Scripts that build animated scenes:

--

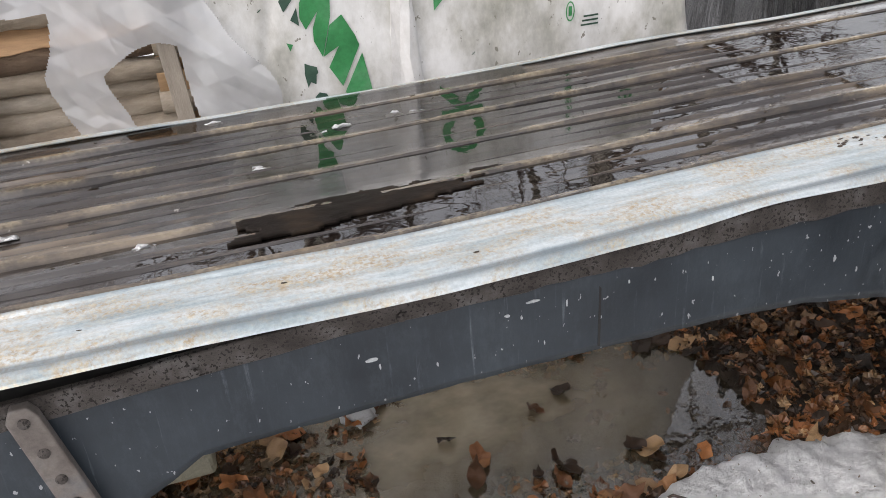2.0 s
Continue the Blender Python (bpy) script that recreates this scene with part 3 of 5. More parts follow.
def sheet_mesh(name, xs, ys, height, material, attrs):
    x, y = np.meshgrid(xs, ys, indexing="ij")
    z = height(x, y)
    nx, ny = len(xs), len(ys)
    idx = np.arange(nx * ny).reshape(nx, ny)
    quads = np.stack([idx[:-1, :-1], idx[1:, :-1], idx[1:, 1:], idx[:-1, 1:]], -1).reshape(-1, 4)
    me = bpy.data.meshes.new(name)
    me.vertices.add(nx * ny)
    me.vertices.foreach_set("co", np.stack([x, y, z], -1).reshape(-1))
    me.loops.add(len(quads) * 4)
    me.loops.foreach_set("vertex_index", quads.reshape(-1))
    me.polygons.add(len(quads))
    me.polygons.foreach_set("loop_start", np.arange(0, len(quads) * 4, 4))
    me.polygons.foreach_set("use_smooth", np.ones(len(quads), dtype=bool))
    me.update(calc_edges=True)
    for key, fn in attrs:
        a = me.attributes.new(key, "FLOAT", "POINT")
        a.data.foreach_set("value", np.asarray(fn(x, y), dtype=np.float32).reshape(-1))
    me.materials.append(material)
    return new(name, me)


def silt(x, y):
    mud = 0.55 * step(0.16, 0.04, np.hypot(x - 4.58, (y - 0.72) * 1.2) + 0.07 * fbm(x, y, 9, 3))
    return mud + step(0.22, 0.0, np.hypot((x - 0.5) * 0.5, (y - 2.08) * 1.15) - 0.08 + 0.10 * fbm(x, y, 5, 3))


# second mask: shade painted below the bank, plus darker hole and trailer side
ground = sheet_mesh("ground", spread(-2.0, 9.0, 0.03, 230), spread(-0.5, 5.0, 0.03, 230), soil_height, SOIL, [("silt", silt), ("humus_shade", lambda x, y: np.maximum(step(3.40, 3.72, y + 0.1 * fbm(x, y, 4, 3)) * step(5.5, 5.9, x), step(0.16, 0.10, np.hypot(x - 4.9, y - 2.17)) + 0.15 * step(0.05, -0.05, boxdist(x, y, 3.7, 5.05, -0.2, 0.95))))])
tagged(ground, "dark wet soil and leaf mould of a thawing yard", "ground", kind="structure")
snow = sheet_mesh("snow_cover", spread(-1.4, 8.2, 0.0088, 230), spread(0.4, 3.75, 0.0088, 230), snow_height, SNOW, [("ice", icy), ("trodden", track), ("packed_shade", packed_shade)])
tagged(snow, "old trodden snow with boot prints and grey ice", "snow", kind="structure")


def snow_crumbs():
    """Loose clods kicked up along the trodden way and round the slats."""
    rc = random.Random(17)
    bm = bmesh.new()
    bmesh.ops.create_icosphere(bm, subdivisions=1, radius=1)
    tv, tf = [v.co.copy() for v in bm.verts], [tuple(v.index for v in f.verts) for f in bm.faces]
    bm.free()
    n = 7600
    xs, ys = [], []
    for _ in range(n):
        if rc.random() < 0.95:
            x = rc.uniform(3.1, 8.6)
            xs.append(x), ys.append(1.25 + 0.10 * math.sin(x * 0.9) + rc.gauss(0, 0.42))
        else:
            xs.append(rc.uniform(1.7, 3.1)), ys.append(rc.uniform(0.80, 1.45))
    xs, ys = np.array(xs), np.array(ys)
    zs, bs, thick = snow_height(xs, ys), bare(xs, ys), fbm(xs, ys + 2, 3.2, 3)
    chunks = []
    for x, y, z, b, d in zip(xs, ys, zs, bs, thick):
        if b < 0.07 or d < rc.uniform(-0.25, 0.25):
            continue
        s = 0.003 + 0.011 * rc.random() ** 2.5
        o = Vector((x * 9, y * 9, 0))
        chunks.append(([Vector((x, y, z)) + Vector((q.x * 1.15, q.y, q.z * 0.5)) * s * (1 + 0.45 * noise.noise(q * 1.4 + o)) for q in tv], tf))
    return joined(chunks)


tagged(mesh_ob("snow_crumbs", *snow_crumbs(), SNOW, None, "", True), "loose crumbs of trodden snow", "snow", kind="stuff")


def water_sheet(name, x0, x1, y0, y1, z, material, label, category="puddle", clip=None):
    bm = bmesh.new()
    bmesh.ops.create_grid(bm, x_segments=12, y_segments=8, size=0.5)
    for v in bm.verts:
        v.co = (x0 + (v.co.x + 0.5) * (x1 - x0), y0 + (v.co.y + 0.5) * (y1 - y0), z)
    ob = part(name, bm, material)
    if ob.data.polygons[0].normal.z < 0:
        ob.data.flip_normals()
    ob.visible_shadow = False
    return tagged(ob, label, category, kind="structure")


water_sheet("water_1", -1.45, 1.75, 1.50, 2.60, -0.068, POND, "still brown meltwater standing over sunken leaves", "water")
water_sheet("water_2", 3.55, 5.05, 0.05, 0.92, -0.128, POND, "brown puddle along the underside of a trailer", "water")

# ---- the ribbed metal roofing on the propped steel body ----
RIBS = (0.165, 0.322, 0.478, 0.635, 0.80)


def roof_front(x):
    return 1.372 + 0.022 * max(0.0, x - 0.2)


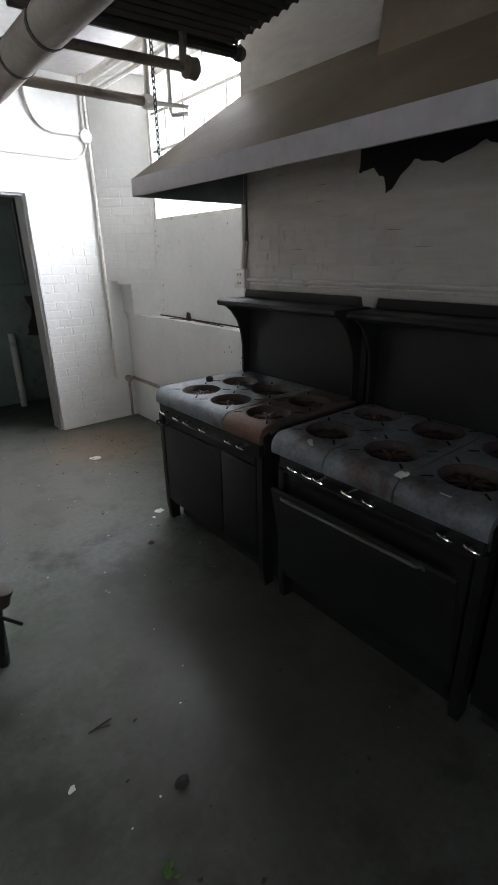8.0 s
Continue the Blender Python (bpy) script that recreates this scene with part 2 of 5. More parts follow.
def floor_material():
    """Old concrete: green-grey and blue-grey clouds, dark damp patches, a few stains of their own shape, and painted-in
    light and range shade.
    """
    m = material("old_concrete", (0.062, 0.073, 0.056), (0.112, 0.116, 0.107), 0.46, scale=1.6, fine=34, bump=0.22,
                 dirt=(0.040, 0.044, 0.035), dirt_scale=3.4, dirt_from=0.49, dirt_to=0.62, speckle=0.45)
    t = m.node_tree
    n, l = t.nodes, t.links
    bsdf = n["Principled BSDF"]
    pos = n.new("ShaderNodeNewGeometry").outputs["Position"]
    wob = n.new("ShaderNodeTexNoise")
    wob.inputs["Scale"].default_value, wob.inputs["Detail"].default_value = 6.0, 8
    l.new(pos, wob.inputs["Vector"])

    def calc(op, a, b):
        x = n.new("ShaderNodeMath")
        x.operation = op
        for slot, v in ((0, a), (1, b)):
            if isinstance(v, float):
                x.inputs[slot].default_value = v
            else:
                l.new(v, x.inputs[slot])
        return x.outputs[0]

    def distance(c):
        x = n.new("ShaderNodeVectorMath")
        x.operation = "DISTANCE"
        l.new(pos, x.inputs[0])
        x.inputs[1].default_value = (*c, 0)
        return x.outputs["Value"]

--

#### Required task:
From start to finish, output the listing exactly, but omit its pictures.

#### Task response:
2.0 s
Continue the Blender Python (bpy) script that recreates this scene with part 3 of 5. More parts follow.
def sheet_mesh(name, xs, ys, height, material, attrs):
    x, y = np.meshgrid(xs, ys, indexing="ij")
    z = height(x, y)
    nx, ny = len(xs), len(ys)
    idx = np.arange(nx * ny).reshape(nx, ny)
    quads = np.stack([idx[:-1, :-1], idx[1:, :-1], idx[1:, 1:], idx[:-1, 1:]], -1).reshape(-1, 4)
    me = bpy.data.meshes.new(name)
    me.vertices.add(nx * ny)
    me.vertices.foreach_set("co", np.stack([x, y, z], -1).reshape(-1))
    me.loops.add(len(quads) * 4)
    me.loops.foreach_set("vertex_index", quads.reshape(-1))
    me.polygons.add(len(quads))
    me.polygons.foreach_set("loop_start", np.arange(0, len(quads) * 4, 4))
    me.polygons.foreach_set("use_smooth", np.ones(len(quads), dtype=bool))
    me.update(calc_edges=True)
    for key, fn in attrs:
        a = me.attributes.new(key, "FLOAT", "POINT")
        a.data.foreach_set("value", np.asarray(fn(x, y), dtype=np.float32).reshape(-1))
    me.materials.append(material)
    return new(name, me)


def silt(x, y):
    mud = 0.55 * step(0.16, 0.04, np.hypot(x - 4.58, (y - 0.72) * 1.2) + 0.07 * fbm(x, y, 9, 3))
    return mud + step(0.22, 0.0, np.hypot((x - 0.5) * 0.5, (y - 2.08) * 1.15) - 0.08 + 0.10 * fbm(x, y, 5, 3))


# second mask: shade painted below the bank, plus darker hole and trailer side
ground = sheet_mesh("ground", spread(-2.0, 9.0, 0.03, 230), spread(-0.5, 5.0, 0.03, 230), soil_height, SOIL, [("silt", silt), ("humus_shade", lambda x, y: np.maximum(step(3.40, 3.72, y + 0.1 * fbm(x, y, 4, 3)) * step(5.5, 5.9, x), step(0.16, 0.10, np.hypot(x - 4.9, y - 2.17)) + 0.15 * step(0.05, -0.05, boxdist(x, y, 3.7, 5.05, -0.2, 0.95))))])
tagged(ground, "dark wet soil and leaf mould of a thawing yard", "ground", kind="structure")
snow = sheet_mesh("snow_cover", spread(-1.4, 8.2, 0.0088, 230), spread(0.4, 3.75, 0.0088, 230), snow_height, SNOW, [("ice", icy), ("trodden", track), ("packed_shade", packed_shade)])
tagged(snow, "old trodden snow with boot prints and grey ice", "snow", kind="structure")


def snow_crumbs():
    """Loose clods kicked up along the trodden way and round the slats."""
    rc = random.Random(17)
    bm = bmesh.new()
    bmesh.ops.create_icosphere(bm, subdivisions=1, radius=1)
    tv, tf = [v.co.copy() for v in bm.verts], [tuple(v.index for v in f.verts) for f in bm.faces]
    bm.free()
    n = 7600
    xs, ys = [], []
    for _ in range(n):
        if rc.random() < 0.95:
            x = rc.uniform(3.1, 8.6)
            xs.append(x), ys.append(1.25 + 0.10 * math.sin(x * 0.9) + rc.gauss(0, 0.42))
        else:
            xs.append(rc.uniform(1.7, 3.1)), ys.append(rc.uniform(0.80, 1.45))
    xs, ys = np.array(xs), np.array(ys)
    zs, bs, thick = snow_height(xs, ys), bare(xs, ys), fbm(xs, ys + 2, 3.2, 3)
    chunks = []
    for x, y, z, b, d in zip(xs, ys, zs, bs, thick):
        if b < 0.07 or d < rc.uniform(-0.25, 0.25):
            continue
        s = 0.003 + 0.011 * rc.random() ** 2.5
        o = Vector((x * 9, y * 9, 0))
        chunks.append(([Vector((x, y, z)) + Vector((q.x * 1.15, q.y, q.z * 0.5)) * s * (1 + 0.45 * noise.noise(q * 1.4 + o)) for q in tv], tf))
    return joined(chunks)


tagged(mesh_ob("snow_crumbs", *snow_crumbs(), SNOW, None, "", True), "loose crumbs of trodden snow", "snow", kind="stuff")


def water_sheet(name, x0, x1, y0, y1, z, material, label, category="puddle", clip=None):
    bm = bmesh.new()
    bmesh.ops.create_grid(bm, x_segments=12, y_segments=8, size=0.5)
    for v in bm.verts:
        v.co = (x0 + (v.co.x + 0.5) * (x1 - x0), y0 + (v.co.y + 0.5) * (y1 - y0), z)
    ob = part(name, bm, material)
    if ob.data.polygons[0].normal.z < 0:
        ob.data.flip_normals()
    ob.visible_shadow = False
    return tagged(ob, label, category, kind="structure")


water_sheet("water_1", -1.45, 1.75, 1.50, 2.60, -0.068, POND, "still brown meltwater standing over sunken leaves", "water")
water_sheet("water_2", 3.55, 5.05, 0.05, 0.92, -0.128, POND, "brown puddle along the underside of a trailer", "water")

# ---- the ribbed metal roofing on the propped steel body ----
RIBS = (0.165, 0.322, 0.478, 0.635, 0.80)


def roof_front(x):
    return 1.372 + 0.022 * max(0.0, x - 0.2)


8.0 s
Continue the Blender Python (bpy) script that recreates this scene with part 2 of 5. More parts follow.
def floor_material():
    """Old concrete: green-grey and blue-grey clouds, dark damp patches, a few stains of their own shape, and painted-in
    light and range shade.
    """
    m = material("old_concrete", (0.062, 0.073, 0.056), (0.112, 0.116, 0.107), 0.46, scale=1.6, fine=34, bump=0.22,
                 dirt=(0.040, 0.044, 0.035), dirt_scale=3.4, dirt_from=0.49, dirt_to=0.62, speckle=0.45)
    t = m.node_tree
    n, l = t.nodes, t.links
    bsdf = n["Principled BSDF"]
    pos = n.new("ShaderNodeNewGeometry").outputs["Position"]
    wob = n.new("ShaderNodeTexNoise")
    wob.inputs["Scale"].default_value, wob.inputs["Detail"].default_value = 6.0, 8
    l.new(pos, wob.inputs["Vector"])

    def calc(op, a, b):
        x = n.new("ShaderNodeMath")
        x.operation = op
        for slot, v in ((0, a), (1, b)):
            if isinstance(v, float):
                x.inputs[slot].default_value = v
            else:
                l.new(v, x.inputs[slot])
        return x.outputs[0]

    def distance(c):
        x = n.new("ShaderNodeVectorMath")
        x.operation = "DISTANCE"
        l.new(pos, x.inputs[0])
        x.inputs[1].default_value = (*c, 0)
        return x.outputs["Value"]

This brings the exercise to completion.